The lighter the load in your kayak the faster you will be able to travel. On the other hand, if there are two paddlers in the kayak, you may be able to travel faster, providing your overall weight load is not too heavy.

Beginners, and those who are just out for a leisurely paddle, will usually average a speed of around 2 miles per hour. But of course, the more experienced you are, the faster you’ll be able to go, particularly if you’re racing your companions.


Weather and water conditions play an important role in determining how fast you’ll be able to paddle. If the water is calm and there are no currents, you’ll be able to travel faster than if the water was choppy with strong currents and if the current is not in your favor.

Similarly, if you’re paddling in windy conditions this will significantly affect your speed, whether you’re traveling against it or with it. A lot will depend on whether you’re out in the sea, a river or a lake. If the current and wind direction are in your favor you could travel at around 5 miles per hour.

Your Kayak

Another important factor to consider is the type of kayak you’re paddling in. The narrower and longer the kayak, the faster you’ll be able to travel, which is why racing kayaks tend to be more streamlined for speed.

It will also depend on how light your kayak is to start with combined with the type of cargo you’re carrying.

Kayaks tend to have a maximum speed that they can be paddled at, which is considered to be 1.34 multiplied by the square root of the length of your hull at the waterline.
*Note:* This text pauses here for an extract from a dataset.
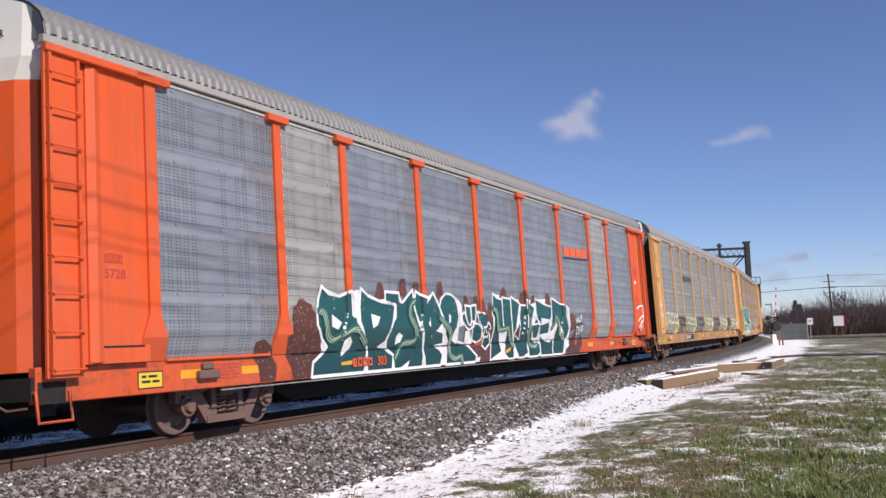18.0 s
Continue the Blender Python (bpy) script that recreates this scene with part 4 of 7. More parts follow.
    lines += [[(3.59, 0.68), (3.82, 0.74), (4.13, 0.79), (4.44, 0.68), (4.84, 0.68)], [(7.31, 0.68), (7.62, 0.78), (8.01, 0.84), (8.56, 0.74)], [(1.81, 0.68), (2.08, 0.78), (2.47, 0.79), (2.79, 0.68)], [(1.87, 0.97), (2.29, 0.92), (2.81, 0.99)], [(5.28, 0.84), (5.47, 0.97), (5.80, 0.96)]]
    paint_layer(car, "graffiti_piece", lines, 0.150, 0.008, spray("white_spray", (0.80, 0.79, 0.77)), "white and grey outlined arches")
    paint_layer(car, "graffiti_piece", lines, 0.078, 0.0145, spray("grey_spray", (0.085, 0.08, 0.085)))
    star = [(9.47, 1.74), (9.72, 1.88), (9.89, 1.98), (10.02, 1.86), (10.27, 1.93), (10.35, 1.79), (10.60, 1.79), (10.53, 1.62), (10.79, 1.42), (10.50, 1.37), (10.91, 1.25), (10.36, 1.23), (10.13, 1.19), (9.80, 1.31), (9.52, 1.39), (9.59, 1.56)]
    plates(car, "graffiti_piece", [star], 0.0045, spray("grey_spray", (0.085, 0.08, 0.085)), "dark scribbled star")
    edge_line(car, "graffiti_scrawl", star, 0.045, 0.008, spray("white_spray", (0.80, 0.79, 0.77)), "jagged white sprayed outline")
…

So how long it will take you to paddle a mile in a kayak will differ for everyone. As a general guideline, it ought to take you around 30 minutes to paddle a mile, but as you’ll see, this will depend heavily on your personal abilities, the conditions, as well as your kayak.
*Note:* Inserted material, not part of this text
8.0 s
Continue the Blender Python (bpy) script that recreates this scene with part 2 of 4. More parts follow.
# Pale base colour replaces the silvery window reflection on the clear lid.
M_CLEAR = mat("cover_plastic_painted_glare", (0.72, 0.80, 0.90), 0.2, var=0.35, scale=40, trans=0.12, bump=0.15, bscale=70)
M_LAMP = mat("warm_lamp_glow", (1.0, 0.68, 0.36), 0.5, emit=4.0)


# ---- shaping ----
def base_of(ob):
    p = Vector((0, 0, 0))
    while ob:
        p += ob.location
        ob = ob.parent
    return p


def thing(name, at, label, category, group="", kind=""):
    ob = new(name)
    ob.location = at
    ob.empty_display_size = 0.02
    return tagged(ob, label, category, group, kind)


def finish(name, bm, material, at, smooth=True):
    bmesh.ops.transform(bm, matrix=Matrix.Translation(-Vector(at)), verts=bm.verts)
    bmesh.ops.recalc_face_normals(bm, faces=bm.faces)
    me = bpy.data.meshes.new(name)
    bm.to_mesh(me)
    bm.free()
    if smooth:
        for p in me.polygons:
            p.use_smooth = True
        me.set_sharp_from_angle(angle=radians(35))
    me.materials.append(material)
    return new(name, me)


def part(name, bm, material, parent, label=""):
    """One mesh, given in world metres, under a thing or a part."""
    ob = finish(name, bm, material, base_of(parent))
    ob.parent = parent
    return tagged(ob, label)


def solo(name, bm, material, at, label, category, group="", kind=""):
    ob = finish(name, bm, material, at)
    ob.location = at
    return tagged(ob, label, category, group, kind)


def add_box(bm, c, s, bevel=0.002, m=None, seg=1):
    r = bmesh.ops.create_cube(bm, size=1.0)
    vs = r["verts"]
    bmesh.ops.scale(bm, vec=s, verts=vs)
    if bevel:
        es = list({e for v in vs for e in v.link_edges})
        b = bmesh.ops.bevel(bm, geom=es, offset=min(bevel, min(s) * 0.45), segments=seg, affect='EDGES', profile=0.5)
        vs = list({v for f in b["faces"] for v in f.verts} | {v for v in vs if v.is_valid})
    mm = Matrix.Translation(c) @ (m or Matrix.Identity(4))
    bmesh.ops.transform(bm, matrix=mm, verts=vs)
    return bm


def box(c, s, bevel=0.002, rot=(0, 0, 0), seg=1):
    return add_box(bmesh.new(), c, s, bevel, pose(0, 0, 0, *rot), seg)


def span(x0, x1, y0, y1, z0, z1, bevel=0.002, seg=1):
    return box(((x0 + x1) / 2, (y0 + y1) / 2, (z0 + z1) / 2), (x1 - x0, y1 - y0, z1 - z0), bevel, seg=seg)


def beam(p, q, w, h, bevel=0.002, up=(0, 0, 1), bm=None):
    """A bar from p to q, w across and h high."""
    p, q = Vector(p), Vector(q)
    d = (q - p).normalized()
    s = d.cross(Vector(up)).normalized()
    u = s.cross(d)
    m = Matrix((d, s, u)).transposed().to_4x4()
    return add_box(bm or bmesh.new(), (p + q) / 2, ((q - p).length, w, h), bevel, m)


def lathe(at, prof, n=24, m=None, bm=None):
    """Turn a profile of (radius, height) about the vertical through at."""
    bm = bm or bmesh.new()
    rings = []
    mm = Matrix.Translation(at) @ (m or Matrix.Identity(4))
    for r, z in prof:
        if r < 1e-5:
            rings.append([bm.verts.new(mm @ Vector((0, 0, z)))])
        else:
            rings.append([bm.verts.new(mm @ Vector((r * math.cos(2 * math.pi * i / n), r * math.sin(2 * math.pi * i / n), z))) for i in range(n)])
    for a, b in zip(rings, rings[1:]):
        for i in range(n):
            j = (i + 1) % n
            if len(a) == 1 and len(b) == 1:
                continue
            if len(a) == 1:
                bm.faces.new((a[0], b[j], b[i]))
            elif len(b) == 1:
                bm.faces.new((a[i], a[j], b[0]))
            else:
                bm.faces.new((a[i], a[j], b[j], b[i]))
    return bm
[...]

Generally, if you’re paddling for a long period of time, you may find you won’t be able to maintain a quick speed for the entire journey. If you’re planning a trip, it’s best to use the 2 miles per hour average as a guide and always remember to factor in stops.

If you have any questions, please feel free to comment and we’ll do our best to answer them.

11 thoughts on “How Long Does It Take To Kayak A Mile?”

  1. I have been kayaking for just about a year. We live on a lake. I can kayak 4.14 miles in 59 minutes would you consider this good. I kayak every day I’m addicted I just want to be faster.

    • [email protected]
      What is good for one maybe slow for another or fast for someone else. Kayaking is a wonderful workout! If your more interested in speed and competing than sightseeing while kayaking than you may need to upgrade you boat and paddle. My current setup is a Carbon fiber West Side Boating EFT 19’ 30 lbs kayak and Epic “Wing” paddle. In comparison I typically average a 9:30-10 min mile. I compete a four mile race every year and average about 40 min to do. Out of about 25 kayakers this time places me 3rd or 4th. If comparing yourself to others your time would be in the back of the pack. 46 min seems to the average. As you can see there are so many levels of speed out there. After all said, the main thing is to continue what you love… kayak

      • Wow that is the best advice I have gotten yet. I am in a Hobie 13. Not a good paddle either. I’m set up to buy a new kayak. I would love a suggestion. I flat water kayak about 4-5 miles a day on a lake for exercise love it want more speed. Would love to maybe do a little 4 mile race someday. My budget is about 1200. That doesn’t include a good paddle. Would also buy a used one. Saw a used Epic v7 thought that might be a good fit. I love this sport. I am so fit after just a year. Any suggestions from you would be awesome

  2. Without knowing your boat specs (length, width, hull shape) or paddle (greenland, epic wing?) it sounds like you are on top of your game.

    • Hi Alan. Thanks for commenting.

      This is more of a “Rule of thumb” type article. We hope it’s useful for those who aren’t going to be competing in events or endurance distances.

  3. Guess I am doing pretty well. I do 5 miles in 50 minutes when it’s calm on Narragansett Bay. Rough conditions with a complex swell adds 3-5 minutes. I have a (poly) North Shore Atlantic. Poly is a good material around here because of the numerous submerged rocks. I kayak @ 330 days a year.

  4. Take it easy on those tendons now. Wear gloves, keep loose hands. I actually prefer sailing gloves (Harken) and Ice Climbing gloves in Winter. There is an optimal boat speed beyond which additional speed requires diminishing marginal returns of effort. Find it. It is when you can paddle easy and maintain good boat speed, but you will need to develop a feel for finding it. You will quickly discover this point once you are aware. Link up those strokes, quiet in, quiet along, quiet out. Smooth and continuous. It will not take long to develop this. To go faster, don’t paddle harder unless you are fully conditioned and experienced about how and when to do it(takes years), paddle faster.